Now some of you may be saying, “That’s just the way the pooling system works.” And you’d be right IF our Class 4b price were constantly lower than the other manufacturing classes for legitimate reasons – like the value of milk sold to cheese plants around the country was chronically lower than the value of milk sold to butter/powder plants. But that has NOT been the case. Our Class 4b price is chronically discounted because of an administrative decision by CDFA to maintain an artificially low price. How would the past 3 ½ years have looked for Class 4a/4b plants if the Class 4b price maintained a $0.28/cwt relationship with the FMMO Class III price?
What a difference in balance between the two classes! In fact, what this demonstrates is that around the country, the Federal Order Class III and Class IV prices maintained a very close average relationship (less than $0.10 per hundredweight gap). If California had kept that same relationship, you can see the difference it would have made.

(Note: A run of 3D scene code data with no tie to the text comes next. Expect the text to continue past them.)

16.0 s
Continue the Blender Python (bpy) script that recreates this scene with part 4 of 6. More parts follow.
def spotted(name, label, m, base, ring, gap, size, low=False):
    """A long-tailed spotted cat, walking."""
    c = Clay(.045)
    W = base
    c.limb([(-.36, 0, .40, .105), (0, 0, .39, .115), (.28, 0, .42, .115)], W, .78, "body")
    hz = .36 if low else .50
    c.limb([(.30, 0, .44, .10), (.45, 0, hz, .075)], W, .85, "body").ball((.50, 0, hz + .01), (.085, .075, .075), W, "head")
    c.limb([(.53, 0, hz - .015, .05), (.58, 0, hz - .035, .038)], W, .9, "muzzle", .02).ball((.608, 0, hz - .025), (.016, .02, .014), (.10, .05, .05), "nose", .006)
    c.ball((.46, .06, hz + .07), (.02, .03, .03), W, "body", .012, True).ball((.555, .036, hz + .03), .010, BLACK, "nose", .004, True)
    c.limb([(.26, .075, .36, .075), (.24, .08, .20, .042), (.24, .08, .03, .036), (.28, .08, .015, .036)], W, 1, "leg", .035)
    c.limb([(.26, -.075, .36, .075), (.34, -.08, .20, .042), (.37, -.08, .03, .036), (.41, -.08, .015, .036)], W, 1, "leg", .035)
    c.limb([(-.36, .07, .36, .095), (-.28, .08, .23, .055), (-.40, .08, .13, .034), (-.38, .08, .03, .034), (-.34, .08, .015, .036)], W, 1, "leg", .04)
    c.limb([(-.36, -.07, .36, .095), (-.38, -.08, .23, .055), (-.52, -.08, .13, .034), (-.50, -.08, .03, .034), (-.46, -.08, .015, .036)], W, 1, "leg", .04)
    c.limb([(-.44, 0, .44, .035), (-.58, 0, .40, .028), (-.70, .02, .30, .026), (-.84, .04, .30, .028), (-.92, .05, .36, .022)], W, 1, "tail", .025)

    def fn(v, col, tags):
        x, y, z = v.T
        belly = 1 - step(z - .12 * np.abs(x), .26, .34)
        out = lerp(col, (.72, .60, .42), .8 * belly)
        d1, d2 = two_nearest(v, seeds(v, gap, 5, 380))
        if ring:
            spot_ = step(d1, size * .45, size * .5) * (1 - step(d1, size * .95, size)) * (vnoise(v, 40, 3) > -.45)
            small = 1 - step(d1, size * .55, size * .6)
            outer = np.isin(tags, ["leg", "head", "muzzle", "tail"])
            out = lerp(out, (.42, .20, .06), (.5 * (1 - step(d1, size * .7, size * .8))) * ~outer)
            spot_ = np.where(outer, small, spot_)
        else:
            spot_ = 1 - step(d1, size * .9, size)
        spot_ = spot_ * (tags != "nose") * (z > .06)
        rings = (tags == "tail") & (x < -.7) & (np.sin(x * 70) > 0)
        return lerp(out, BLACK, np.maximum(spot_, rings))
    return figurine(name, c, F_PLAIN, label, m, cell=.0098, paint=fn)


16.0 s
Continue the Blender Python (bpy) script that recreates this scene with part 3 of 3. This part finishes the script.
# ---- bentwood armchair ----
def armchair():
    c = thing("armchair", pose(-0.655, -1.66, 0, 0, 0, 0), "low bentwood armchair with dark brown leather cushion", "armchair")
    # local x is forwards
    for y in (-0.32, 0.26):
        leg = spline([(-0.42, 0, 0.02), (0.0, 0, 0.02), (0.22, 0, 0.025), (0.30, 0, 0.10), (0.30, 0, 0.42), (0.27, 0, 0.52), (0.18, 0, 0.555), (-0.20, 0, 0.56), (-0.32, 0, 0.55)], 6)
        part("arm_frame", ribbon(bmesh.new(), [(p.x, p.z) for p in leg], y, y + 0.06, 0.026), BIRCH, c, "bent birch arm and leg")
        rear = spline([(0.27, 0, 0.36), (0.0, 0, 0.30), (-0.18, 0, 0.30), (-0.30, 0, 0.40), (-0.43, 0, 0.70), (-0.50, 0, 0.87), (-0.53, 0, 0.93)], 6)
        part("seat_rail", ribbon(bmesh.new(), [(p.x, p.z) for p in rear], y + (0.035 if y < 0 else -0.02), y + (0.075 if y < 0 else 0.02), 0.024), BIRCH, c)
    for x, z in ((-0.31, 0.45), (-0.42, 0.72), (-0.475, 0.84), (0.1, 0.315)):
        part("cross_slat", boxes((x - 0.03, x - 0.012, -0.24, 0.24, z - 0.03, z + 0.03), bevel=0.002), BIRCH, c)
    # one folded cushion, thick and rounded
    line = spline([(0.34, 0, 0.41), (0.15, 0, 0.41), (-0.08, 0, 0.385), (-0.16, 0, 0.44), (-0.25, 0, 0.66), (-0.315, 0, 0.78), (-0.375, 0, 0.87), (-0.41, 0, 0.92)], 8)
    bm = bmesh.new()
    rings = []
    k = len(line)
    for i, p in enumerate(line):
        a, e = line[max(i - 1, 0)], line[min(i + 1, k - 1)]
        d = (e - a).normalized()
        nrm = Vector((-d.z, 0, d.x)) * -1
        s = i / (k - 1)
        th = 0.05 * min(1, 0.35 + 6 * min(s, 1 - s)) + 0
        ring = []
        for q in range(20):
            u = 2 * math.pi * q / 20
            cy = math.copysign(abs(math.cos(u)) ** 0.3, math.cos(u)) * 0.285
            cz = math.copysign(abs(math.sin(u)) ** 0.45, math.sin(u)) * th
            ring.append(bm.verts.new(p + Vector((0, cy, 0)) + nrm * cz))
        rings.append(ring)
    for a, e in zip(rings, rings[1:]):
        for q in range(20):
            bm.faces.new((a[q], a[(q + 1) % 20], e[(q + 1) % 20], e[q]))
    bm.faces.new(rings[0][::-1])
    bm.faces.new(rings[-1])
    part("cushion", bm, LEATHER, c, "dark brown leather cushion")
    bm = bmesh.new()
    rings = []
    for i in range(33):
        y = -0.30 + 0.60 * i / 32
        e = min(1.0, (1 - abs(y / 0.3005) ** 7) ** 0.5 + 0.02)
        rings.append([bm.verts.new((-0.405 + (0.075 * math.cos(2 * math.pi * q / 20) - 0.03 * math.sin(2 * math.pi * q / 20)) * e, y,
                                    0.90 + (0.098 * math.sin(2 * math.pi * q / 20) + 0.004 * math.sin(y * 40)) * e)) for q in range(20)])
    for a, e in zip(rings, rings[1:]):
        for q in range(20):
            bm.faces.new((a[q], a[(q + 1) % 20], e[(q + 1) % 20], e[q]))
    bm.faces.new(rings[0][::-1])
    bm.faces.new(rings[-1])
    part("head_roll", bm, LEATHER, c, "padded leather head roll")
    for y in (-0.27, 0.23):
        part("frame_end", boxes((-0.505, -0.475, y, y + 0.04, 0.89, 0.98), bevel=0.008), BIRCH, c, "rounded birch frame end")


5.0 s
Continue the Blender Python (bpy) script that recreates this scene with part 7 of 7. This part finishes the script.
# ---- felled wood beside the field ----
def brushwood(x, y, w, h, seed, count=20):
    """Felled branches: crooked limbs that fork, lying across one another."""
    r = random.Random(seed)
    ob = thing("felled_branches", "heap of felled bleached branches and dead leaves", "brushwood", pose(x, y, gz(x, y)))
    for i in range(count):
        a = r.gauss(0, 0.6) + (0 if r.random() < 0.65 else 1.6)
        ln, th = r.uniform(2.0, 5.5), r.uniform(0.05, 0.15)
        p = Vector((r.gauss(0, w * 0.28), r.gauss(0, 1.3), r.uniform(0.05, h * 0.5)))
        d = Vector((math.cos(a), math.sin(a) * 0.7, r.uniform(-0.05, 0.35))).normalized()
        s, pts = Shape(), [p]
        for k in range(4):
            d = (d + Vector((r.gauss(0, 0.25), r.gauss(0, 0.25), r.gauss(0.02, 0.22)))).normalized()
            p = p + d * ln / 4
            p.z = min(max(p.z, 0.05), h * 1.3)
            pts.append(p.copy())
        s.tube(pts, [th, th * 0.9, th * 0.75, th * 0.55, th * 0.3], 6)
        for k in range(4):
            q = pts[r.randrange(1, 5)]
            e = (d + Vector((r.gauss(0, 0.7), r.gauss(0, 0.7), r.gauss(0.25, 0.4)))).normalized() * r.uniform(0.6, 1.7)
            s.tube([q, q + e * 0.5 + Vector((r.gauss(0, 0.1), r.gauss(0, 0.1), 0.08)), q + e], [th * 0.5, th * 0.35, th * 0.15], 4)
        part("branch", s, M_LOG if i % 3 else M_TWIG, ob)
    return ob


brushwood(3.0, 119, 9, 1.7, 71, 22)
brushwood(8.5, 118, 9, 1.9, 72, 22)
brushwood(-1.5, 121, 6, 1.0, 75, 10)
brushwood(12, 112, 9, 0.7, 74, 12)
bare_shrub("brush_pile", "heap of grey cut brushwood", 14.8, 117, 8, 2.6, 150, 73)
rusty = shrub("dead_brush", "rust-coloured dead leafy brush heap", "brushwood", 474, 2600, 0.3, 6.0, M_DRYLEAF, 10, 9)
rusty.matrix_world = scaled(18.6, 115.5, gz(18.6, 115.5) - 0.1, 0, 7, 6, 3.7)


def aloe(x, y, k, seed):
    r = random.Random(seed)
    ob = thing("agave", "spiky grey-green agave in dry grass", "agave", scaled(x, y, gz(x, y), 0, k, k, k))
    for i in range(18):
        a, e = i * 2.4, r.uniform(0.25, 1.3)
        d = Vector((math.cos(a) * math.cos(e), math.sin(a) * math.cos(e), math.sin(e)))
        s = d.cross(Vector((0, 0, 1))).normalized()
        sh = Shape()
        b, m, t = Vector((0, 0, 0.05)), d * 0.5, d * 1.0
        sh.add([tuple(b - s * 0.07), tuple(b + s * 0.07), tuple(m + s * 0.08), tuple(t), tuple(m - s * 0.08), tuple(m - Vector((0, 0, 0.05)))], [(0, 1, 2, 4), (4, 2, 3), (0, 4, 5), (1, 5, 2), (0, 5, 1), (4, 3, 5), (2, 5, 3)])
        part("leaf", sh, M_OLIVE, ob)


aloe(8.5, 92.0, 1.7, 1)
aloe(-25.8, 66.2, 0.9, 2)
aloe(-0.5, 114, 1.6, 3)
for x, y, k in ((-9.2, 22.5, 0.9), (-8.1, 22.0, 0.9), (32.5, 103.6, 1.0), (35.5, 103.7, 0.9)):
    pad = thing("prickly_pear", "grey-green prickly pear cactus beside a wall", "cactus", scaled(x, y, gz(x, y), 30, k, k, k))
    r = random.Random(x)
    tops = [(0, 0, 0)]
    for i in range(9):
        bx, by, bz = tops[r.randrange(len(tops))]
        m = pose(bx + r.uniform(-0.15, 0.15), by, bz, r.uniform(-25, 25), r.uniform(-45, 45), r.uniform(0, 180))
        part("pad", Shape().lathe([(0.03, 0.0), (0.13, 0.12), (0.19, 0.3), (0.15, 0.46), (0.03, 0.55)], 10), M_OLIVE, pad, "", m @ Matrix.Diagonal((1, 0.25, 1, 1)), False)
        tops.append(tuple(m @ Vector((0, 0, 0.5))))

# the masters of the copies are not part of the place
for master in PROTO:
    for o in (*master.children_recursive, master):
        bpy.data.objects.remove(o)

While nothing can be done about the past 3 ½ years, the CDFA hearing this month represents an opportunity for the Department to begin rectifying this obscene disparity. The modest proposal being discussed the hearing – based on a written offer by the Dairy Institute (http://www.milkproducerscouncil.org/070813dairyinstitute.pdf) – slightly shrinks this gap. But to be certain, we must continue efforts to close that gap in the long term. California dairy families cannot afford to leave another $930 Million on the table over the next 3 ½ years!